The program creates a file with "fproc" commands for each individual routine in LAPACK based on the following assumptions:

  • Arrays are represented at the Tcl side as lists of integers or doubles
  • Matrices are represented at the Tcl side as lists of lists
  • Multiple output arguments are stored in a list result

The interface that is generated in this way is not perfect: not all arguments are documented in the way that the program expects and the program itself does not handle functions or external procedures as fully as could be done. The law of diminishing returns though has caught up with me: at this point it appears to be simpler to adjust the interface manually than to try and solve it by tweaking the above program any further.

Some statistics:

  • There are 404 files that are treated in this way, with one routine per file
  • There are 25 files that present some problem (not enough information about the arguments or an external procedure used) and a number of routines where he size of one or more arrays could not be extracted correctly.

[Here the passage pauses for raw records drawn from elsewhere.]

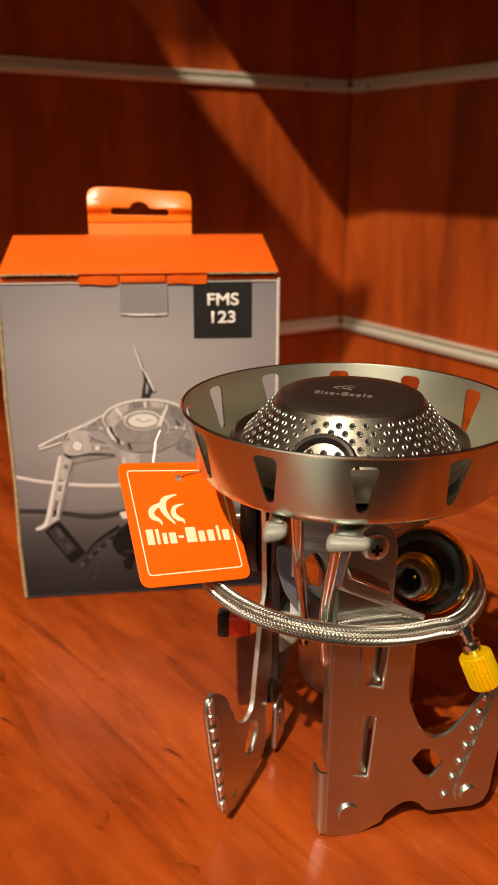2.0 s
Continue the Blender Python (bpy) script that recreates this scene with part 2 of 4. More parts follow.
def box_bm(x0, x1, y0, y1, z0, z1, bevel=0.0, segments=2):
    bm = bmesh.new()
    bmesh.ops.create_cube(bm, size=1, matrix=Matrix.Translation(((x0 + x1) / 2, (y0 + y1) / 2, (z0 + z1) / 2)) @ Matrix.Diagonal((x1 - x0, y1 - y0, z1 - z0, 1)))
    if bevel:
        bmesh.ops.bevel(bm, geom=bm.edges[:] + bm.verts[:], offset=bevel, segments=segments, affect="EDGES", profile=0.5)
    return bm


def lathe(profile, n=64, closed=False):
    """A turned solid about z from (radius, height) pairs."""
    bm = bmesh.new()
    rings = []
    for r, z in profile:
        if r < 1e-6:
            rings.append([bm.verts.new((0, 0, z))])
        else:
            rings.append([bm.verts.new((r * math.cos(2 * math.pi * i / n), r * math.sin(2 * math.pi * i / n), z)) for i in range(n)])
    pairs = list(zip(rings, rings[1:])) + ([(rings[-1], rings[0])] if closed else [])
    for a, b in pairs:
        for i in range(n):
            j = (i + 1) % n
            face = [v for v in ((a[i], a[j]) if len(a) > 1 else (a[0],))] + [v for v in ((b[j], b[i]) if len(b) > 1 else (b[0],))]
            if len(face) > 2:
                bm.faces.new(face)
    return bm


def tube(points, radius, n=12, closed=False, bm=None, flat=None):
    """A round bar along points; radius is one number or one a point."""
    bm = bm or bmesh.new()
    pts = [Vector(p) for p in points]
    count = len(pts)
    rings, side = [], None
    for i, p in enumerate(pts):
        t = (pts[(i + 1) % count] - pts[i - 1]) if closed or 0 < i < count - 1 else (pts[1] - pts[0] if i == 0 else pts[-1] - pts[-2])
        t.normalize()
        if side is None:
            side = t.cross(Vector((0, 0, 1)))
            if side.length < 0.1:
                side = t.cross(Vector((1, 0, 0)))
        side = (side - t * side.dot(t)).normalized()
        up = t.cross(side)
        r = radius[i] if isinstance(radius, (list, tuple)) else radius
        rings.append([bm.verts.new(p + side * (r * math.cos(2 * math.pi * k / n)) + up * (r * math.sin(2 * math.pi * k / n))) for k in range(n)])
    for a, b in list(zip(rings, rings[1:])) + ([(rings[-1], rings[0])] if closed else []):
        for k in range(n):
            bm.faces.new((a[k], a[(k + 1) % n], b[(k + 1) % n], b[k]))
    if not closed:
        bm.faces.new(rings[0][::-1])
        bm.faces.new(rings[-1])
    return bm


def smooth_path(points, steps=8, closed=False):
    """Points along a rounded path through the given ones."""
    pts = [Vector(p) for p in points]
    n, out = len(pts), []
    for i in range(n if closed else n - 1):
        p0, p1, p2, p3 = (pts[(i + k) % n] if closed else pts[min(max(i + k, 0), n - 1)] for k in (-1, 0, 1, 2))
        for s in range(steps):
            t = s / steps
            out.append(0.5 * ((2 * p1) + (p2 - p0) * t + (2 * p0 - 5 * p1 + 4 * p2 - p3) * t * t + (3 * p1 - p0 - 3 * p2 + p3) * t ** 3))
    return out if closed else out + [pts[-1]]


def rounded(points, radius, steps=4):
    """A flat outline with its corners rounded. Points: (x, y) or (x, y, own radius)."""
    out, n = [], len(points)
    for i, p in enumerate(points):
        r = p[2] if len(p) > 2 else radius
        a, b, c = Vector(points[i - 1][:2]), Vector(p[:2]), Vector(points[(i + 1) % n][:2])
        u, v = (a - b), (c - b)
        d = min(r, u.length * 0.45, v.length * 0.45)
        s, e = b + u.normalized() * d, b + v.normalized() * d
        for k in range(steps + 1):
            t = k / steps
            out.append((1 - t) ** 2 * s + 2 * t * (1 - t) * b + t * t * e)
    return out


def plate(name, outline, holes, thick, bevel, material):
    """A flat sheet cut to an outline in x and y, with holes through it and softened edges."""
    cu = bpy.data.curves.new(name, "CURVE")
    cu.dimensions, cu.fill_mode = "2D", "BOTH"
    cu.extrude, cu.bevel_depth, cu.bevel_resolution = max(thick / 2 - bevel, 0), bevel, 1
    for loop in (outline, *holes):
        sp = cu.splines.new("POLY")
        sp.points.add(len(loop) - 1)
        for q, p in zip(sp.points, loop):
            q.co = (p[0], p[1], 0, 1)
        sp.use_cyclic_u = True
    ob = bpy.data.objects.new(name, cu)
    me = bpy.data.meshes.new_from_object(ob)
    bpy.data.objects.remove(ob)
    me.name = name
    me.shade_smooth()
    me.set_sharp_from_angle(angle=radians(35))
    me.materials.clear()
    me.materials.append(material)
    return me


def lettering(name, words, size, material, thick=0.00005):
    cu = bpy.data.curves.new(name, "FONT")
    cu.body, cu.size, cu.align_x, cu.align_y, cu.extrude = words, size, "CENTER", "CENTER", thick
    cu.bevel_depth, cu.bevel_resolution = size * 0.026, 0
    ob = bpy.data.objects.new(name, cu)
    me = bpy.data.meshes.new_from_object(ob)
    bpy.data.objects.remove(ob)
    me.materials.clear()
    me.materials.append(material)
    return me


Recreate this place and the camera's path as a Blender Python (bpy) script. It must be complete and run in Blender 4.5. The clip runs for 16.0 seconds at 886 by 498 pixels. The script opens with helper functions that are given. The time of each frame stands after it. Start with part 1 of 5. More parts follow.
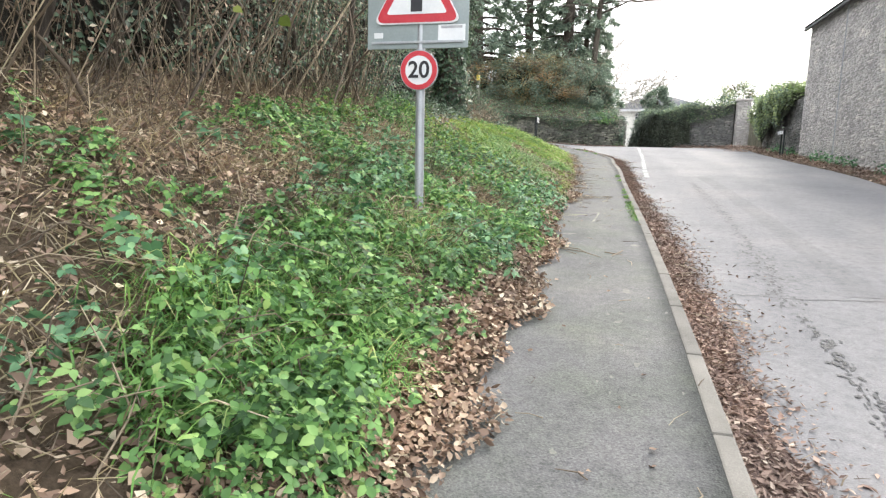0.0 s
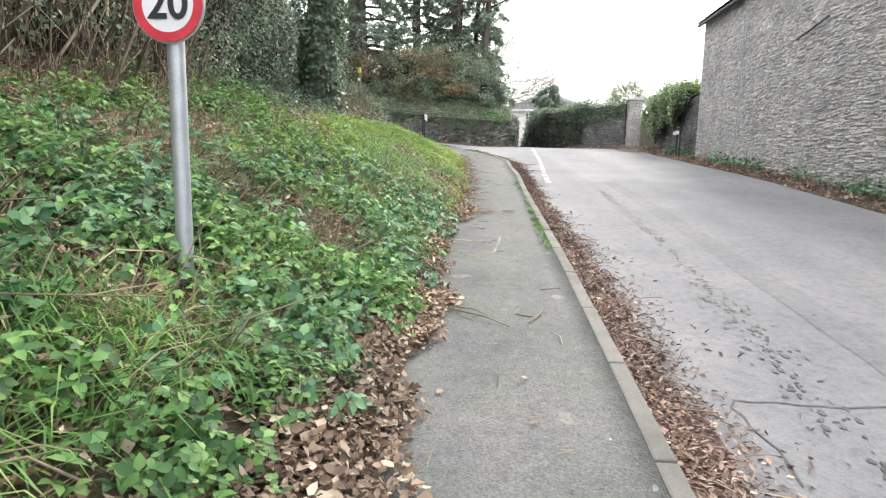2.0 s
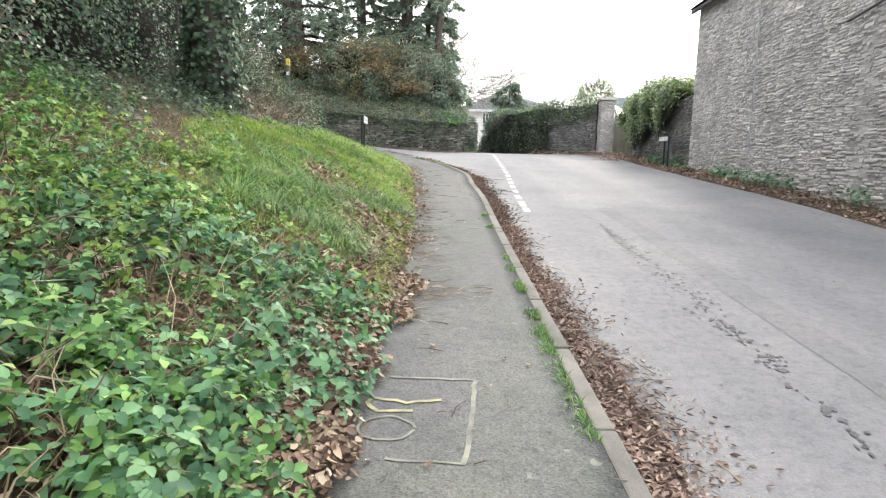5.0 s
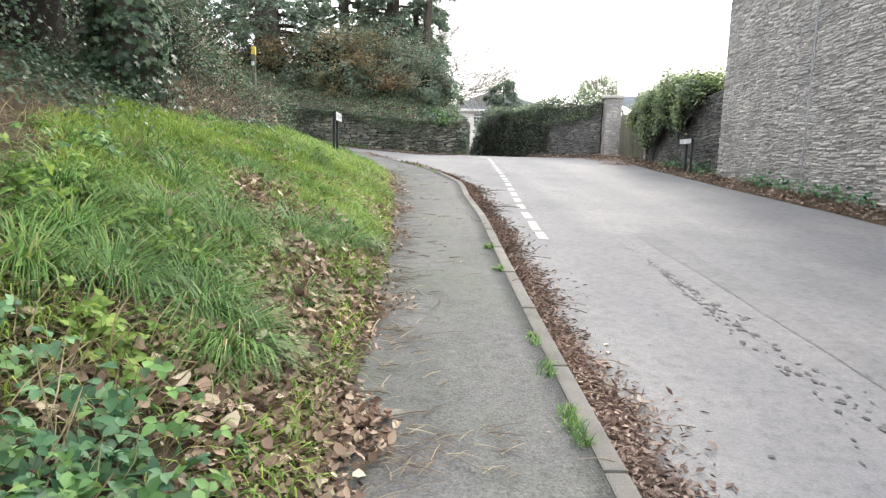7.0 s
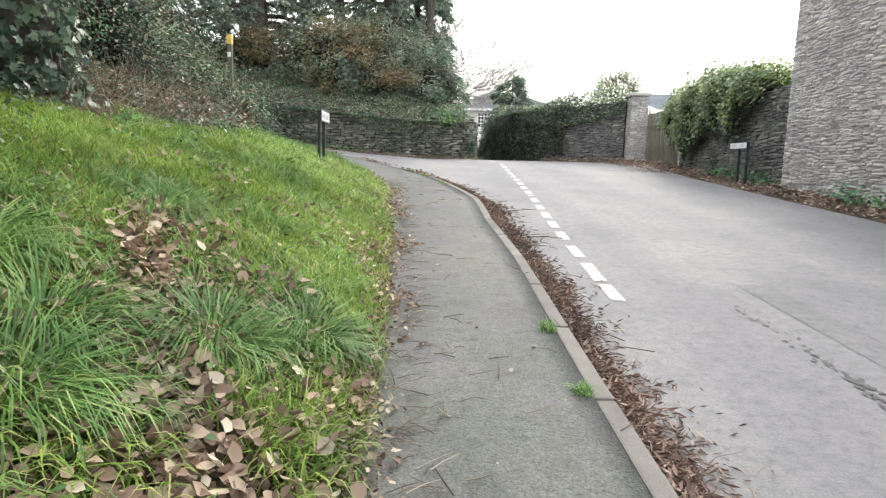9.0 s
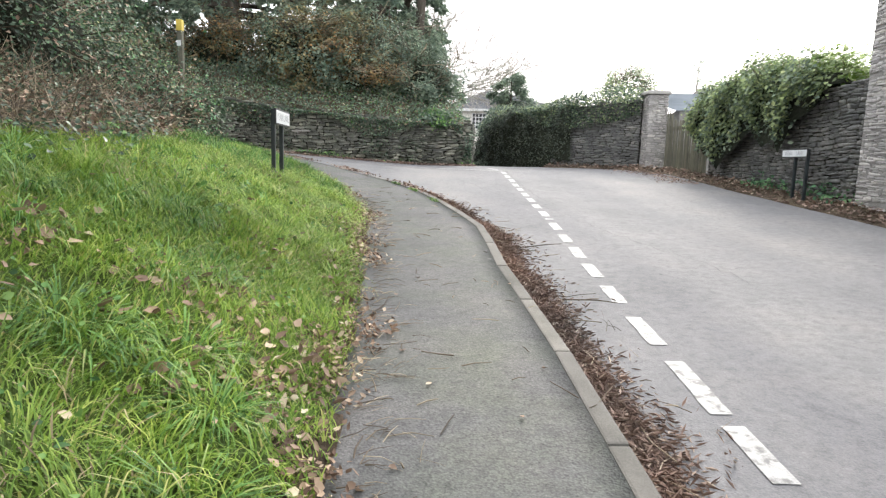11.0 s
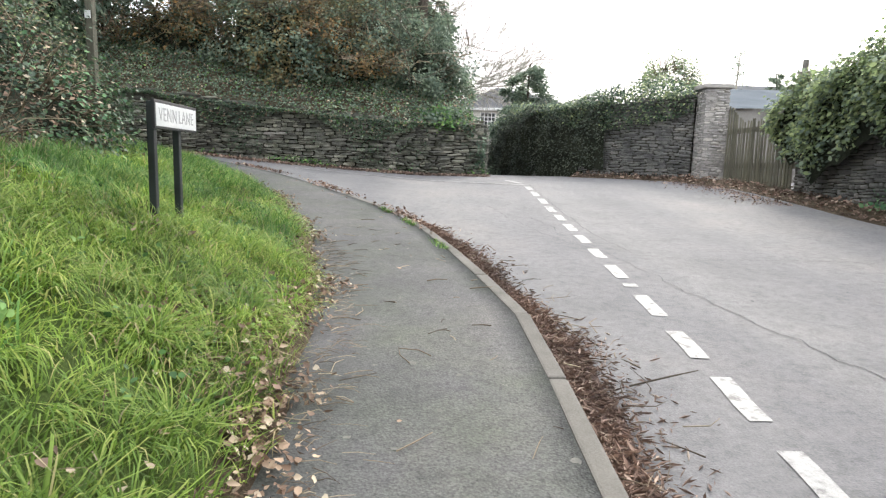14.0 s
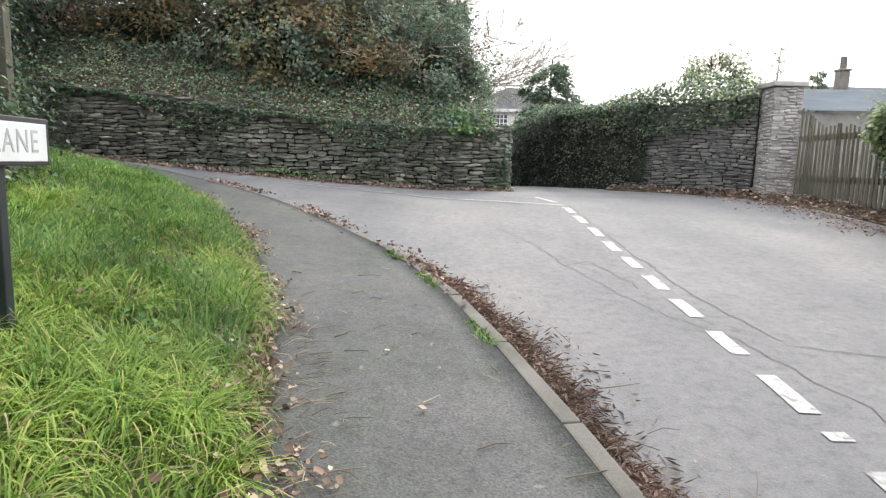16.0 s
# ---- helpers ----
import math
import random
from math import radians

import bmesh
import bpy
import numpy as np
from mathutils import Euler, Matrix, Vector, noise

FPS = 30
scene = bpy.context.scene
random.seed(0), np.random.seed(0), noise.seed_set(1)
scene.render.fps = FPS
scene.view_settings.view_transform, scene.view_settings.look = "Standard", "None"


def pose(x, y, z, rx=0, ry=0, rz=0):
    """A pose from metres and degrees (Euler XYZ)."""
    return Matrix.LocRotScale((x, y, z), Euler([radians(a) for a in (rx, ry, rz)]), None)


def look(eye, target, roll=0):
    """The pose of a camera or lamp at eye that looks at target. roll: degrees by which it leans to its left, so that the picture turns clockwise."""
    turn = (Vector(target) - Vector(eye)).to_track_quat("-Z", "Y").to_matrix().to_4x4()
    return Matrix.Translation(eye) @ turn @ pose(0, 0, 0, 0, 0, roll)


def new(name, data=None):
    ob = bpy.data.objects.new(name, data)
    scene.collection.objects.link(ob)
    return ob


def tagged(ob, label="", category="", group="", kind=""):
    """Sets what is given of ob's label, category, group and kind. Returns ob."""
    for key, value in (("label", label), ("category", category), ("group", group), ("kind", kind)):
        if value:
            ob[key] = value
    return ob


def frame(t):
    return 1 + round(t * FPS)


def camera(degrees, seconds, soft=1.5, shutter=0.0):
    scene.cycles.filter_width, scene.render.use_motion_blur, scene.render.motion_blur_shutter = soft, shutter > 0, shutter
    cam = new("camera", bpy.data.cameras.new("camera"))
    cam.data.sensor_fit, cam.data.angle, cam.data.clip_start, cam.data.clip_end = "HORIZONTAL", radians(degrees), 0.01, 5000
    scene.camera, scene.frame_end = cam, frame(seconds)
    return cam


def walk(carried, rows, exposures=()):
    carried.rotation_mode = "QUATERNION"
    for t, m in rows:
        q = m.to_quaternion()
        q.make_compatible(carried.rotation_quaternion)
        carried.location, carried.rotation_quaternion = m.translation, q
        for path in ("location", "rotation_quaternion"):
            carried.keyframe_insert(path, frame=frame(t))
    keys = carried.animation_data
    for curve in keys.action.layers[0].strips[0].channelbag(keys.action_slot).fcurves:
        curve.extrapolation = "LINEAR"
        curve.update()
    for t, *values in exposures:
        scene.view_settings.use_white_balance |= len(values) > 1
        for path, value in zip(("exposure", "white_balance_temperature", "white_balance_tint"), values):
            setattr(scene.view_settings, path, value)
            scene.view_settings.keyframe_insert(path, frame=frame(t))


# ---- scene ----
cam = camera(72.1, 16.0, soft=1.3)
METRES, EYE, TILT, LEAN, TURN = 17.8, 1.44, 0.0, 0.0, 15.2
ROWS = [
    (0.0, 0.0, 0.0, 0.0, 0.22, -8.4, -1.47),
    (0.5, 0.0077, 0.0316, 0.0021, -3.74, -8.25, -1.38),
    (1.0, 0.0134, 0.0648, 0.0034, -6.76, -8.22, -1.36),
    (1.5, 0.0208, 0.0965, 0.0041, -8.8, -8.19, -1.32),
    (2.0, 0.0276, 0.1302, 0.0045, -9.6, -8.18, -1.31),
    (2.5, 0.0362, 0.1625, 0.0076, -10.27, -8.19, -1.33),
    (3.0, 0.0417, 0.1937, 0.0093, -10.95, -8.18, -1.37),
    (3.5, 0.0487, 0.2237, 0.0135, -11.25, -8.19, -1.33),
    (4.0, 0.0561, 0.2544, 0.0159, -12.46, -8.17, -1.3),
    (4.5, 0.0623, 0.2849, 0.0202, -13.24, -8.15, -1.27),
    (5.0, 0.0713, 0.3153, 0.0223, -13.83, -8.14, -1.26),
    (7.5, 0.1085, 0.4693, 0.0302, -14.89, -8.06, -1.56),
    (8.0, 0.1128, 0.4996, 0.0331, -14.91, -8.07, -1.55),
    (8.5, 0.1199, 0.5312, 0.0354, -14.9, -8.09, -1.53),
    (9.0, 0.1248, 0.5626, 0.0368, -14.89, -8.09, -1.53),
    (11.5, 0.1636, 0.7114, 0.0493, -15.8, -8.0, -1.49),
    (12.0, 0.1729, 0.7391, 0.0518, -15.89, -8.0, -1.48),
    (12.5, 0.1812, 0.7676, 0.0531, -15.89, -8.01, -1.48),
    (13.0, 0.1902, 0.7951, 0.0554, -15.85, -8.02, -1.44),
    (13.5, 0.1939, 0.823, 0.0566, -15.52, -8.0, -1.52),
    (14.0, 0.2001, 0.8529, 0.0587, -15.16, -8.03, -1.52),
    (14.5, 0.2042, 0.8821, 0.0616, -14.99, -8.01, -1.45),
    (15.0, 0.2083, 0.9121, 0.0648, -14.9, -8.01, -1.49),
    (15.5, 0.2139, 0.9417, 0.0677, -14.82, -8.01, -1.45),
    (16.0, 0.2186, 0.9708, 0.071, -14.74, -8.01, -1.49),
]
walk(cam, [(t, pose(0, 0, EYE, TILT, LEAN, TURN) @ pose(METRES * x, METRES * y, METRES * z, 90 + pitch, roll, yaw)) for t, x, y, z, yaw, pitch, roll in ROWS], exposures=[(0.0, 1.76), (1.5, 1.76), (3.5, 1.7), (5.0, 1.68), (9.0, 1.57), (12.5, 1.45), (16.0, 1.39)])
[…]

I'd say, less than ten percent.
  • The generated output file is 0.5 MB and the C source as generated by the wrapfort utility is 1.5 MB

The generated interfaces will have to be checked, but it seems doable.


AM (1 February 2010) I have experimented a bit with the performance of the (partial) wrapper:

  • Filling the vector in the form of a byte array from Tcl using the above procedures is very slow - 100 times slower than using a list.
  • Using that byte array in the LAPACK wrapper could decrease the computation time, but the gain seems fairly small. I used vectors of 10000 and 100000 elements and computed the norm using LAPACK's dnrm2 (meaning there is only a conversion from Tcl list to C/Fortran array) and the byte-array variant was some 40% faster.
  • I compared the time required to solve a system of equation by dgels to that required to solve it via Tcllib's math::linearalgebra::solveGauss procedure for various sizes of the system (matrices of 10, 50, 100 and 200 rows and columns). LAPACK is 40 times faster than the Tcl-only method (the matrix is stored as a list of lists, so some further gain is possible). (Mind you: the 200x200 system is solved by solveGauss in about 4 seconds - with LAPACK's dgels taking 0.1 second. I did not check the performance on a 1000x1000 matrix with Tcl, but LAPACK requires 12 seconds.

Wrapping the Specfunc library

(18 March 2010) While my work on LAPACK is (slowly and intermittently) progressing, I have also created a wrapper for the quite extensive Specfunc library for special mathematical functions, like the Bessel functions and orthogonal polynomials (see [L2 ]). The work is not finished yet, but the results look promising. The source code can be found in the repository of my Ftcl project at [L3 ] - see the directory examples/wrapspecfunc.

(4 May 2010) I have wrapped most of the routines in that library. The major exceptions are: Mathieu functions and prolate and oblate spherical wave functions. The use of these routines requires first that you determine certain coefficients and then use those coefficients to evaluate the functions themselves. As they are not that common, I have decided not to put any effort in them.

Other libraries

I am working on a few other libraries as well:

  • A library for numerical integration of functions (a collection of algorithms by John Burkardt)
  • The MINPACK library for least-square minimisation

lm 04/05/2010 : I'm just curious ... Will these packages contain MultiDimensional Scaling algorithms, and wavelet transformations ? Thanks ! anyway for the work !!


arjen - 2010-05-06 03:27:30

Interesting idea - do you have any libraries in mind? (For multidimensional arrays of data you may want to look at Neil McKay's Tensor package too)


AK - 2010-05-06 12:51:04

Tensor v4 is in ActiveState's TEApot repository


arjen - 2010-05-20 03:45:54

Update: I have been able to generate the raw wrapper code for the LAPACK driver routines (the double precision ones). I have now also finished the manual adjustment of that code, so that you do not have to deal with arguments that can be derived from others (size of the matrices for instance). Now I will have to check the code for (obvious) mistakes.


arjen - 2013-07-21 09:59:27

It took me a while, but I have picked up this project again. There were a few bugs to solve, but at least I am making progress.


arjen - 2014-01-17 13:27:01

I am currently trying to get the bugs out. Stay tuned.


arjen - 2014-01-17 13:27:45

Actually with the help of jima ;).